EXERCISE INPUTS:
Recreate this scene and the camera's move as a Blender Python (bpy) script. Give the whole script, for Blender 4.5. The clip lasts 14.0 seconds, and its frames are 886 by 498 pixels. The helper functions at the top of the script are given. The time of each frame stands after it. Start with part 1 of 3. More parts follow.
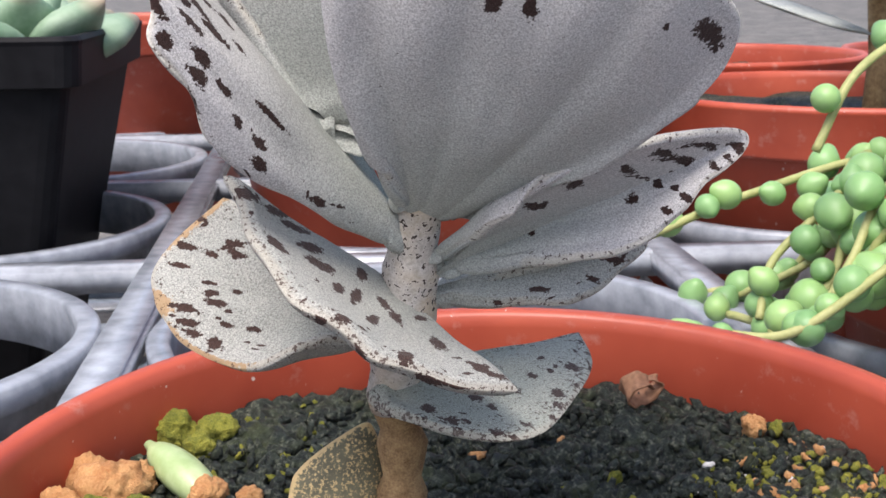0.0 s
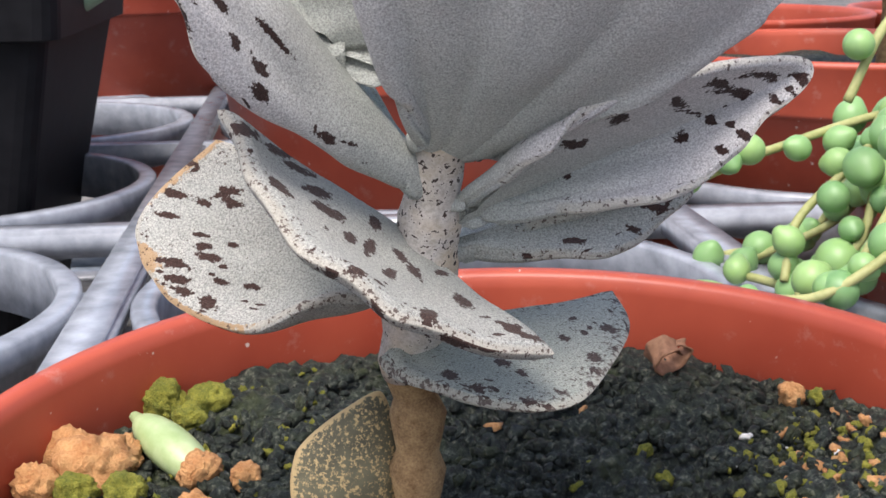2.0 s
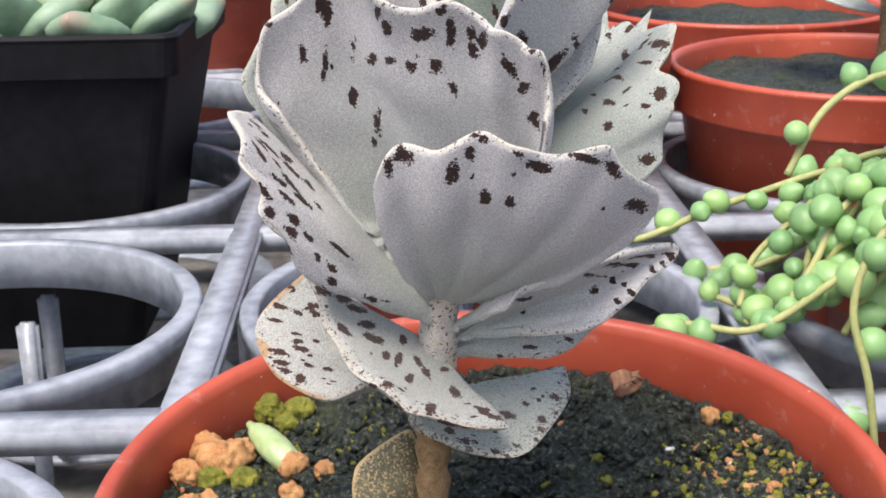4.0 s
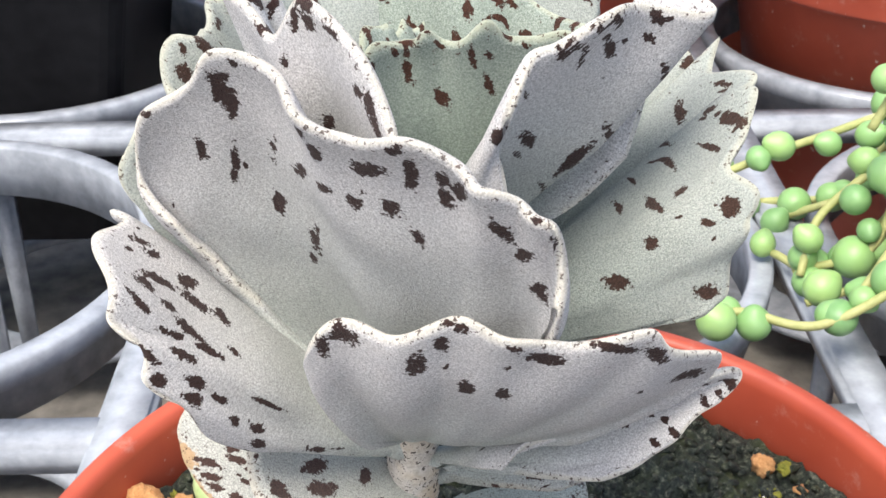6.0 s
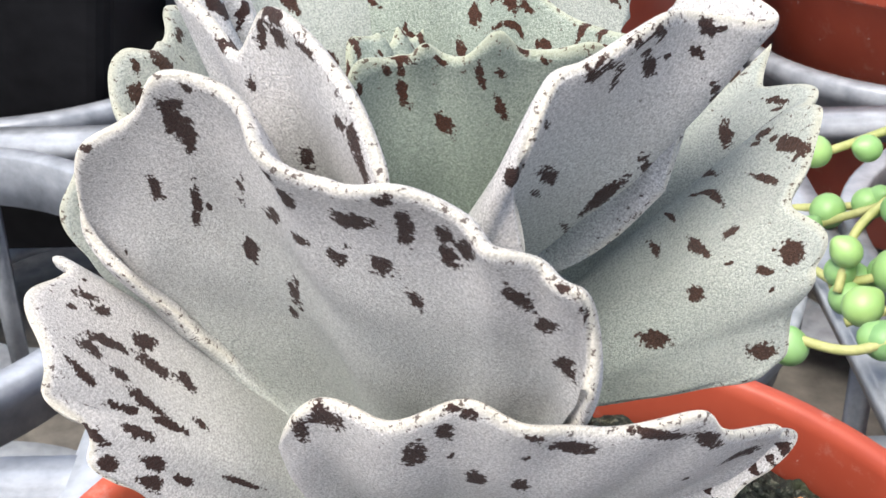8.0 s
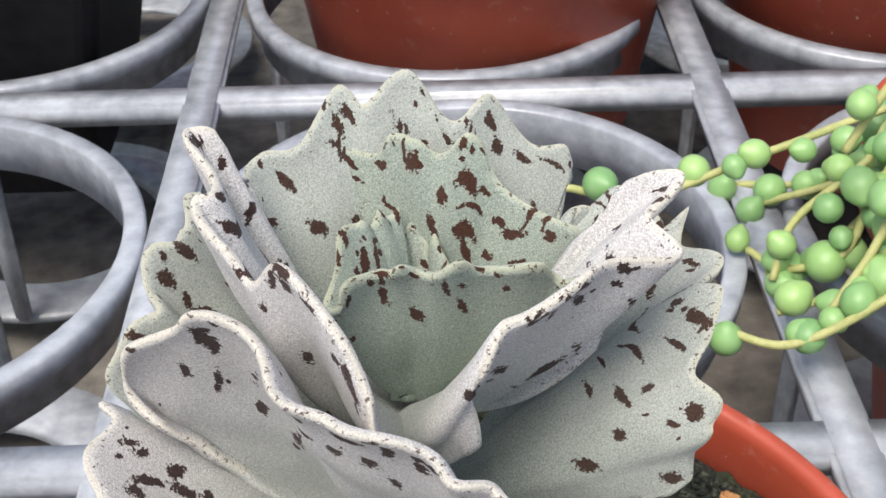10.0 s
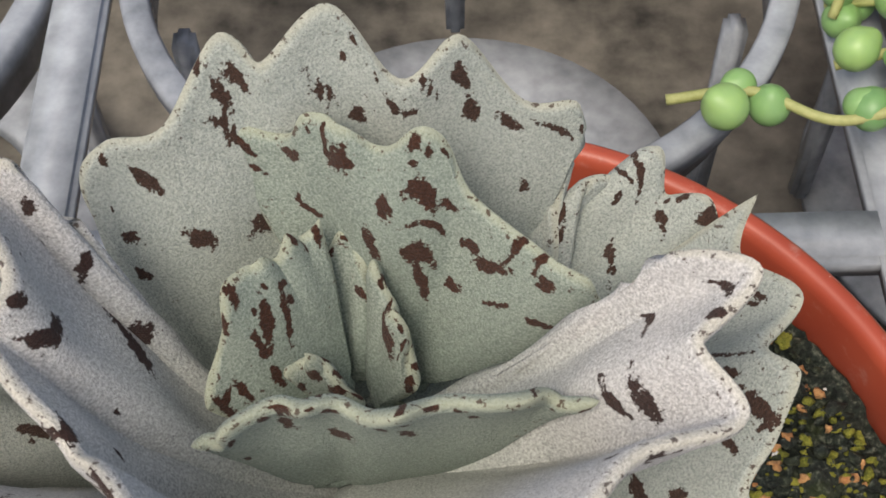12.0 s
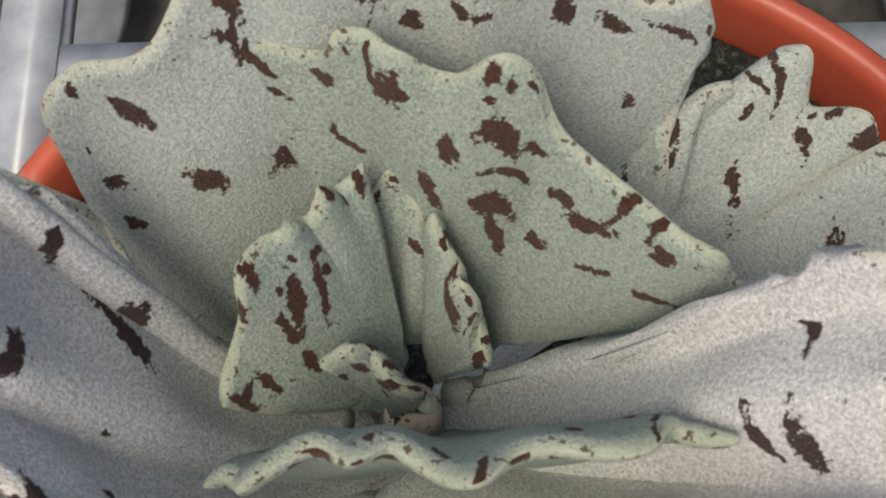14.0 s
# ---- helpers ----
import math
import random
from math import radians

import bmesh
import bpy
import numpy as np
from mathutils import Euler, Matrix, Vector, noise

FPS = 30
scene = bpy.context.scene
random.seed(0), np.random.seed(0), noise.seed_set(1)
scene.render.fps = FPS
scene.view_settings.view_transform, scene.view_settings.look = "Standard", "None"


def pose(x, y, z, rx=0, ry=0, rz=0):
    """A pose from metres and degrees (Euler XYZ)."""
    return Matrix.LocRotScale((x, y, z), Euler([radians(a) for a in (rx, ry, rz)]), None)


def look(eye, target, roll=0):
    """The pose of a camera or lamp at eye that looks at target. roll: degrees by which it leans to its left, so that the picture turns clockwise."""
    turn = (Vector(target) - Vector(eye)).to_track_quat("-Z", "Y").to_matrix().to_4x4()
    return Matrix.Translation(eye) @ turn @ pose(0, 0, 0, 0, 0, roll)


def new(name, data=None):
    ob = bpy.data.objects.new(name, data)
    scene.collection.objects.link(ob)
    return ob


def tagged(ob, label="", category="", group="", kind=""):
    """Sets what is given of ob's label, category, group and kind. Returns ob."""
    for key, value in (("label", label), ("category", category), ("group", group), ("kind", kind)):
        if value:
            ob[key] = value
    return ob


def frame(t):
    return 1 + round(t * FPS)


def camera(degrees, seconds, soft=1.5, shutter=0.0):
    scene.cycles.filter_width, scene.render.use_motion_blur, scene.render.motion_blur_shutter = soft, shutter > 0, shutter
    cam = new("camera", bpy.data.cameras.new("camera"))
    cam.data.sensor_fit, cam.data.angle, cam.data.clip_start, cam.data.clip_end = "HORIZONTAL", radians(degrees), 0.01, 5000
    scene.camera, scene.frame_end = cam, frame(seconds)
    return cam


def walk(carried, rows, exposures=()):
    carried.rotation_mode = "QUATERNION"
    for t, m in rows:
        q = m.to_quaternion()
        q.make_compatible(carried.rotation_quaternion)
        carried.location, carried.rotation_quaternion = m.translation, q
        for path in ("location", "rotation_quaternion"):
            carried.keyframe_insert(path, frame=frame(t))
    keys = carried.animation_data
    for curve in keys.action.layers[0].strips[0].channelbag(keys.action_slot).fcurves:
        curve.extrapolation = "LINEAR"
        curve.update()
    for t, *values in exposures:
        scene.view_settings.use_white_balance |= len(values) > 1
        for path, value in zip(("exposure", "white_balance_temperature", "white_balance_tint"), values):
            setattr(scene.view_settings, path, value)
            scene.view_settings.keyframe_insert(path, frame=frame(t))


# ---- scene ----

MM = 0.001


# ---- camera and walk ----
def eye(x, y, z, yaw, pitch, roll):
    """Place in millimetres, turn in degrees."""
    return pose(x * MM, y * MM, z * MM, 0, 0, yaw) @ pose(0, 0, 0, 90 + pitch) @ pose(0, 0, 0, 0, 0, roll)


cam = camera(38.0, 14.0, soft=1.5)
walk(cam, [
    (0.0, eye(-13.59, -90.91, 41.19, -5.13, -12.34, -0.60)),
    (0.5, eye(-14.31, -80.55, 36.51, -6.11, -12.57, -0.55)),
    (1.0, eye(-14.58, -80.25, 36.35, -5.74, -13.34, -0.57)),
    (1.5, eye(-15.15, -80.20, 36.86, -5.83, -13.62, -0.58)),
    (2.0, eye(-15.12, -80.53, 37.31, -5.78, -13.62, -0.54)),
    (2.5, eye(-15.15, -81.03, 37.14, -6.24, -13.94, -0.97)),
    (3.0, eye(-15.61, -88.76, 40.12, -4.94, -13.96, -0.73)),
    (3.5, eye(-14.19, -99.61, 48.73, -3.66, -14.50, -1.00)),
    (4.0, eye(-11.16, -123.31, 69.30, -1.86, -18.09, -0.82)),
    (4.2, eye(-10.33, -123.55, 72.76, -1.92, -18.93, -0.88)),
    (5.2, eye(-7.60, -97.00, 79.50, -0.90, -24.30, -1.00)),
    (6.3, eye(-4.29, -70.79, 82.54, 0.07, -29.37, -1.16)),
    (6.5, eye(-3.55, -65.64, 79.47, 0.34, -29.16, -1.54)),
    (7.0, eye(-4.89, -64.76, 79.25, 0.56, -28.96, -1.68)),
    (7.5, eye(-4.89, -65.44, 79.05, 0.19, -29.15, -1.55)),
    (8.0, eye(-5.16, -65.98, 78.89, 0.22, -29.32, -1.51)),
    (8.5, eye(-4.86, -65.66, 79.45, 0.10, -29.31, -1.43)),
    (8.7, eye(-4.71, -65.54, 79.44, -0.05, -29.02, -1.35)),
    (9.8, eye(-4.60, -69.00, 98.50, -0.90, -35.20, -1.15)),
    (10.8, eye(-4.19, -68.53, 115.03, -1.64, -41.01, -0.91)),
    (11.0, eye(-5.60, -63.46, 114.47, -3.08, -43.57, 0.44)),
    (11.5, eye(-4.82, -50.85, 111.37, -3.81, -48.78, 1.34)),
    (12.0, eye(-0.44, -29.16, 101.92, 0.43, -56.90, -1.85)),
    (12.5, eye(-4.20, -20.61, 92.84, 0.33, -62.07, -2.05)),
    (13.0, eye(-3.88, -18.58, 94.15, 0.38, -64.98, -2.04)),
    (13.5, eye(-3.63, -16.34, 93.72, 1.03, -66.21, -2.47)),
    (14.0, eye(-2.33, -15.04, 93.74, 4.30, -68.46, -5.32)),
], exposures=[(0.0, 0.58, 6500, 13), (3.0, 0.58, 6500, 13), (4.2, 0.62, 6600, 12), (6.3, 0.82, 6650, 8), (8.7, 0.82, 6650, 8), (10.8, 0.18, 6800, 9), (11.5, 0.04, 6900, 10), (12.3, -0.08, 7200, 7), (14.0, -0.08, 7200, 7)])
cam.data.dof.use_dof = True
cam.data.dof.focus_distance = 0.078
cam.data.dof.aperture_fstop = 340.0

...

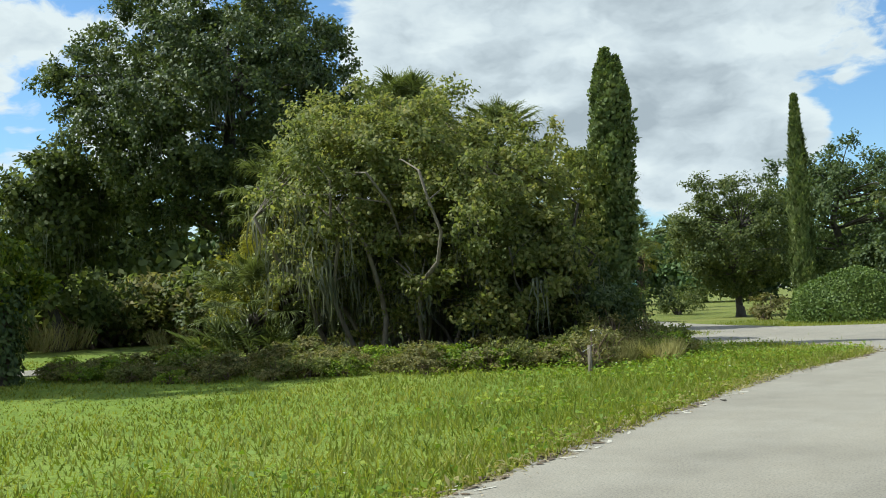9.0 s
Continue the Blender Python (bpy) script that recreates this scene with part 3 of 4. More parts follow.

--

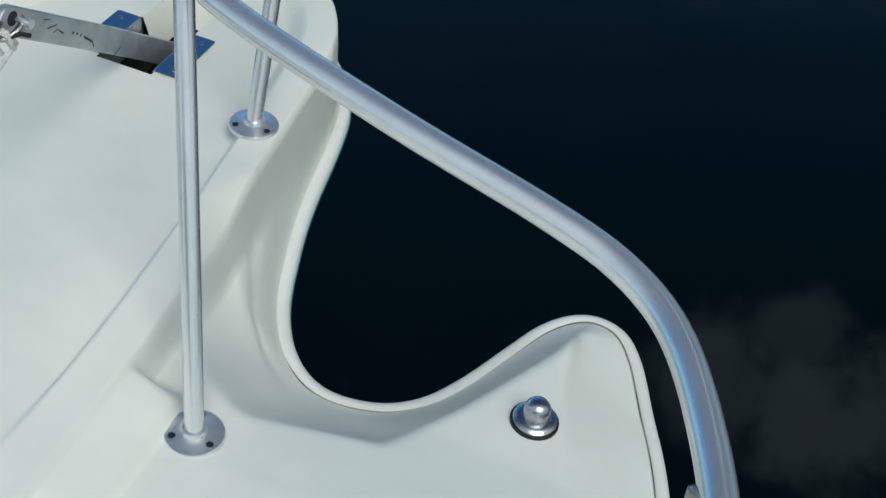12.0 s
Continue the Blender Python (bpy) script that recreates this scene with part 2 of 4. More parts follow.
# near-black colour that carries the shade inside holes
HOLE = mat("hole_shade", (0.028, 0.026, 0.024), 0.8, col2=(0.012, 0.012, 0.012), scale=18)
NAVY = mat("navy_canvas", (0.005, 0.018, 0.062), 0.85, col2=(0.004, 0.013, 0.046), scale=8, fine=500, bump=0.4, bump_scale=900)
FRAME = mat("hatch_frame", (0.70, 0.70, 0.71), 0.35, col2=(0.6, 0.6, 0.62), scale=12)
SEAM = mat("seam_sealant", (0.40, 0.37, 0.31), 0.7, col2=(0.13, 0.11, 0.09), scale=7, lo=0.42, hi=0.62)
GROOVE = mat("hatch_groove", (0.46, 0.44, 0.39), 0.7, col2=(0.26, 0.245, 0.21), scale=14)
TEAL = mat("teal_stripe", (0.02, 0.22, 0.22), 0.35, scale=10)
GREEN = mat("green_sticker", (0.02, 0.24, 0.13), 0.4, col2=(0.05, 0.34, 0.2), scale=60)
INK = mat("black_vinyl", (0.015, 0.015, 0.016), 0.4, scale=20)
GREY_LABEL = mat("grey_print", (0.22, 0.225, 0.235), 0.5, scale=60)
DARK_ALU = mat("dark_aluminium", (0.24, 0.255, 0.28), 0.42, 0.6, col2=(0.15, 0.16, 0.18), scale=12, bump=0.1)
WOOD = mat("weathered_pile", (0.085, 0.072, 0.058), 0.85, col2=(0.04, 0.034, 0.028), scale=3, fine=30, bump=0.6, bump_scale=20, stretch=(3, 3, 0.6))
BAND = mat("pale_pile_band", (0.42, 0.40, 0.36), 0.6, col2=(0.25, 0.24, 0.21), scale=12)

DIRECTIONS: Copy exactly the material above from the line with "Recreate this scene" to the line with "from math import radians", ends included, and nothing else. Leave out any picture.

FULL SOLUTION:
Recreate this scene and the camera's move as a Blender Python (bpy) script. Give the whole script, for Blender 4.5. The clip lasts 14.0 seconds, and its frames are 886 by 498 pixels. The helper functions at the top of the script are given. The time of each frame stands after it. Start with part 1 of 3. More parts follow.
0.0 s
2.0 s
4.0 s
6.0 s
8.0 s
10.0 s
12.0 s
14.0 s
# ---- helpers ----
import math
import random
from math import radians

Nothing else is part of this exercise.